Working from the top of the listing below, retype each line through the line containing "return crumple(p, 4, 0.014)", both included, with no pictures.

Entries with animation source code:

┌────────

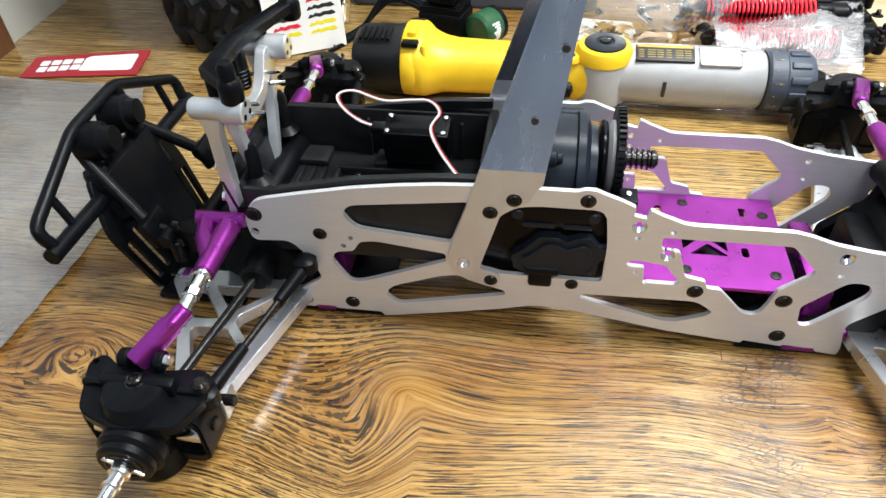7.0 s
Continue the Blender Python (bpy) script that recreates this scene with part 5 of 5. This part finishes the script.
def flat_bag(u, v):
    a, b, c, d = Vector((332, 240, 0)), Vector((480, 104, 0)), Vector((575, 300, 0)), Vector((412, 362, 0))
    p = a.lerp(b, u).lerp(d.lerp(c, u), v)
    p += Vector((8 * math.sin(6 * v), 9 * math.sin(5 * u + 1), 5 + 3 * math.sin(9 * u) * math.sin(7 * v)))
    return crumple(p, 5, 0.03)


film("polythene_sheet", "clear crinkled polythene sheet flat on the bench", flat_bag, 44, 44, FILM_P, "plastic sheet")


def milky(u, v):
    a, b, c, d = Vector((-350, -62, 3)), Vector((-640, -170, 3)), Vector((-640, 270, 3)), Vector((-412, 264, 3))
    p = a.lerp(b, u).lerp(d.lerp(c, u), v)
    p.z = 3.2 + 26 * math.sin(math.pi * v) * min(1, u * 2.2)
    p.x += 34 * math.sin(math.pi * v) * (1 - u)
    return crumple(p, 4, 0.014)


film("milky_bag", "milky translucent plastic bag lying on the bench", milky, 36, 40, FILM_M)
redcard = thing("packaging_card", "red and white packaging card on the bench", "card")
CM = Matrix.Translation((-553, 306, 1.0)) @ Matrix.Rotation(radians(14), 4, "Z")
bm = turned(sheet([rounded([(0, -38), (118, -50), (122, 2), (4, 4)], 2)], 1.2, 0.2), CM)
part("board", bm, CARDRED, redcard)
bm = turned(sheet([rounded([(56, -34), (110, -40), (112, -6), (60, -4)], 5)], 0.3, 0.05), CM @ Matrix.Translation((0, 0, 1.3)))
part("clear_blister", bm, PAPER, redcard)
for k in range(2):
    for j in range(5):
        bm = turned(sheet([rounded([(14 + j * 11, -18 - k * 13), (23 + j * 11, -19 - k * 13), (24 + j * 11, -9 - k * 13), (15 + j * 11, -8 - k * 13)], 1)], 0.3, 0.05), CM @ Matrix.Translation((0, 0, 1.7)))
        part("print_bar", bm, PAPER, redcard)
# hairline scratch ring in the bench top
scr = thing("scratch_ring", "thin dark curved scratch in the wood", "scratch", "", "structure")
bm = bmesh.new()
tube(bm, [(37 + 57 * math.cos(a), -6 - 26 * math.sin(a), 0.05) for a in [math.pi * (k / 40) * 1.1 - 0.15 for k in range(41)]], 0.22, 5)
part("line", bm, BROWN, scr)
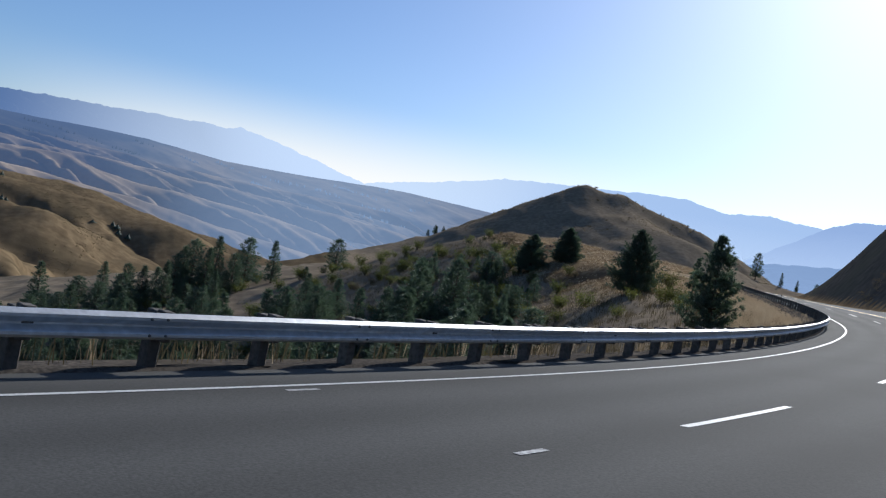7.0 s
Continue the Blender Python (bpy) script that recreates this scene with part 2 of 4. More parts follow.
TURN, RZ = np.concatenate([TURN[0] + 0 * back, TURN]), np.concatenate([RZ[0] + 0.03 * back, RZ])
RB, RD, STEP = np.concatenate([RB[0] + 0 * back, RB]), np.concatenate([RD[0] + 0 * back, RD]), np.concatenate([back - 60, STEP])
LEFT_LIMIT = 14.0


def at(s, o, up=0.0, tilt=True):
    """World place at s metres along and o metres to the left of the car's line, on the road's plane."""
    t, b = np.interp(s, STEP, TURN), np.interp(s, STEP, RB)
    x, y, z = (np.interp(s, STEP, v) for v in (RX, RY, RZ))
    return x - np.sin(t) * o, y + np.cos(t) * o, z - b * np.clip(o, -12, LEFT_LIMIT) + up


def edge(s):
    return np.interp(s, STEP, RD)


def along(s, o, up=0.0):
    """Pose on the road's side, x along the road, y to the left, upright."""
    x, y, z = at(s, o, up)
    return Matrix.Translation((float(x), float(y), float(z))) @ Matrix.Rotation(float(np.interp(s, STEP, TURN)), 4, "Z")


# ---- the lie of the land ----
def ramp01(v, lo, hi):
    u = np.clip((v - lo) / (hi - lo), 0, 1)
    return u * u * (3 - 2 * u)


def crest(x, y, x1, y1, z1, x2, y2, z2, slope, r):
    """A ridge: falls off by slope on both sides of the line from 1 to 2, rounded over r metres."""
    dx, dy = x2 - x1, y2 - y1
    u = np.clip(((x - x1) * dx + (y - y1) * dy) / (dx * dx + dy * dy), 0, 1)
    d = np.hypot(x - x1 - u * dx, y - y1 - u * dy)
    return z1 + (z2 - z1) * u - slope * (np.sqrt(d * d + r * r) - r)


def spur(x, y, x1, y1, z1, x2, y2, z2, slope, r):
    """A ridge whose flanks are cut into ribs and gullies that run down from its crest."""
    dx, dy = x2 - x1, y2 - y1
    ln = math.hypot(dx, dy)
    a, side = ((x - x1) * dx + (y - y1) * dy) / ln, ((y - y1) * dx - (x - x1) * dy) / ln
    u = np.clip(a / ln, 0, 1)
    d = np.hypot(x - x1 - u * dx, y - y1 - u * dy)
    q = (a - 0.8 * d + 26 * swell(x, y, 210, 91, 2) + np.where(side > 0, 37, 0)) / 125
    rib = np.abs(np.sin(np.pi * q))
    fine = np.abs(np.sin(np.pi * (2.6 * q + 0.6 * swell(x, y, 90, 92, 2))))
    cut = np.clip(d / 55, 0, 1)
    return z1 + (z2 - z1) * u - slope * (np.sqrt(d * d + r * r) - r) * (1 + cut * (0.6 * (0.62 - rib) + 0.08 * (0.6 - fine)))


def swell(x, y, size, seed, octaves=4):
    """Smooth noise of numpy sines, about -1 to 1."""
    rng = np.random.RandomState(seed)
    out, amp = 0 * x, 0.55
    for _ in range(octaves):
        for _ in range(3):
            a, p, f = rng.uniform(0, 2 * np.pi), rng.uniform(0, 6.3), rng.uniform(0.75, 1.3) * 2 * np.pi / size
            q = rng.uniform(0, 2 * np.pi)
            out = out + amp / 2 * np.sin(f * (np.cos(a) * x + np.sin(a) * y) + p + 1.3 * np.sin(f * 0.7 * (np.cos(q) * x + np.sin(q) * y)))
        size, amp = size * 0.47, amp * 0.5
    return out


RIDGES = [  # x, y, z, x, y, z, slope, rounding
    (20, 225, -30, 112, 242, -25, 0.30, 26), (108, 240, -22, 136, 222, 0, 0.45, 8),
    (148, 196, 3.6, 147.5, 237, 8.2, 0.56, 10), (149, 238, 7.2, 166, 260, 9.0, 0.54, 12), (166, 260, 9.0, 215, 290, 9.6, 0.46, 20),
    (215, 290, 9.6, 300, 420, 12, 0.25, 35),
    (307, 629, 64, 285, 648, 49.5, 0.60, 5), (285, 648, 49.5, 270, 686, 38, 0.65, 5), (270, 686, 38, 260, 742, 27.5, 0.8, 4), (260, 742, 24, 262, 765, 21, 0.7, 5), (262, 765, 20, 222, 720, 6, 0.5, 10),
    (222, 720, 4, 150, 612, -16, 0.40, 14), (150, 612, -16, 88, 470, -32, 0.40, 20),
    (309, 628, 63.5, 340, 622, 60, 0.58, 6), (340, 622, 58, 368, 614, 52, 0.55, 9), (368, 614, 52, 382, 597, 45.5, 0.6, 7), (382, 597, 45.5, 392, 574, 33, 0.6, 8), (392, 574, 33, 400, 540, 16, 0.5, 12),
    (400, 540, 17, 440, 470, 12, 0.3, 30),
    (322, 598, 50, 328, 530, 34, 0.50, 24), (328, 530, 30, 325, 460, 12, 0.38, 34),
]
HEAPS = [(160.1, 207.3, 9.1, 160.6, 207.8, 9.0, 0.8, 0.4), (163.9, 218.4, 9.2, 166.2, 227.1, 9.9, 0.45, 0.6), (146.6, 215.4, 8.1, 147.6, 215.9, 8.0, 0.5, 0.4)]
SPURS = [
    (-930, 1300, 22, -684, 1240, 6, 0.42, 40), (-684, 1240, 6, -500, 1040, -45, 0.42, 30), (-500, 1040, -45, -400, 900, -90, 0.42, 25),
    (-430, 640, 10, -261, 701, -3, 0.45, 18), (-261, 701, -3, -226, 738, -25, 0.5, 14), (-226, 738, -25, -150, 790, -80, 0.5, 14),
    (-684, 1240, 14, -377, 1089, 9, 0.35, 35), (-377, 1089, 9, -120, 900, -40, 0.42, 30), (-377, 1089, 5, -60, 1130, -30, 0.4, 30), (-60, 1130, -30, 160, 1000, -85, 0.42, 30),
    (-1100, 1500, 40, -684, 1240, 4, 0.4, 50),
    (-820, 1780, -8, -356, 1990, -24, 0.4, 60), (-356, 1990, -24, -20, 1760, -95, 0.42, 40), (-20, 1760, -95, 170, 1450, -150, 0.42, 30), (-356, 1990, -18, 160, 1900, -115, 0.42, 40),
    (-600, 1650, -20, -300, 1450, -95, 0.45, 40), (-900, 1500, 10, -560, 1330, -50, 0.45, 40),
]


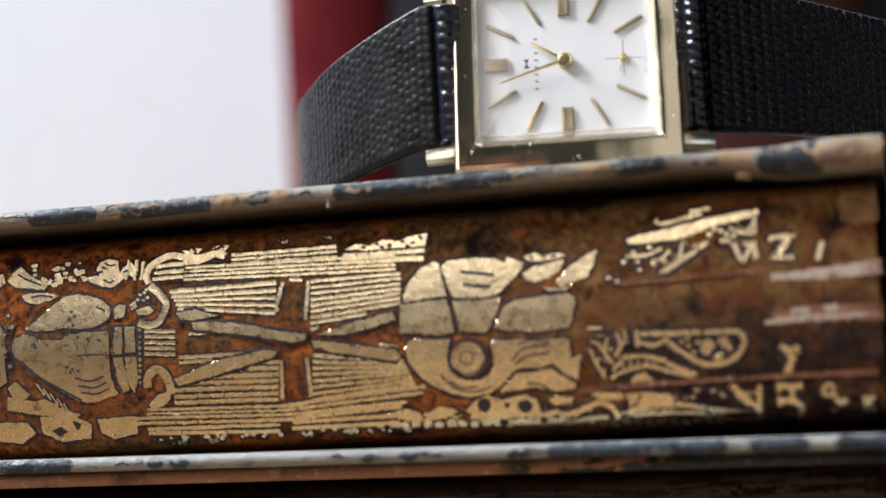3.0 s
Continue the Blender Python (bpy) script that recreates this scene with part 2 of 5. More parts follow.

└────────

# ANSWER TO THE PROBLEM
7.0 s
Continue the Blender Python (bpy) script that recreates this scene with part 5 of 5. This part finishes the script.
def flat_bag(u, v):
    a, b, c, d = Vector((332, 240, 0)), Vector((480, 104, 0)), Vector((575, 300, 0)), Vector((412, 362, 0))
    p = a.lerp(b, u).lerp(d.lerp(c, u), v)
    p += Vector((8 * math.sin(6 * v), 9 * math.sin(5 * u + 1), 5 + 3 * math.sin(9 * u) * math.sin(7 * v)))
    return crumple(p, 5, 0.03)


film("polythene_sheet", "clear crinkled polythene sheet flat on the bench", flat_bag, 44, 44, FILM_P, "plastic sheet")


def milky(u, v):
    a, b, c, d = Vector((-350, -62, 3)), Vector((-640, -170, 3)), Vector((-640, 270, 3)), Vector((-412, 264, 3))
    p = a.lerp(b, u).lerp(d.lerp(c, u), v)
    p.z = 3.2 + 26 * math.sin(math.pi * v) * min(1, u * 2.2)
    p.x += 34 * math.sin(math.pi * v) * (1 - u)
    return crumple(p, 4, 0.014)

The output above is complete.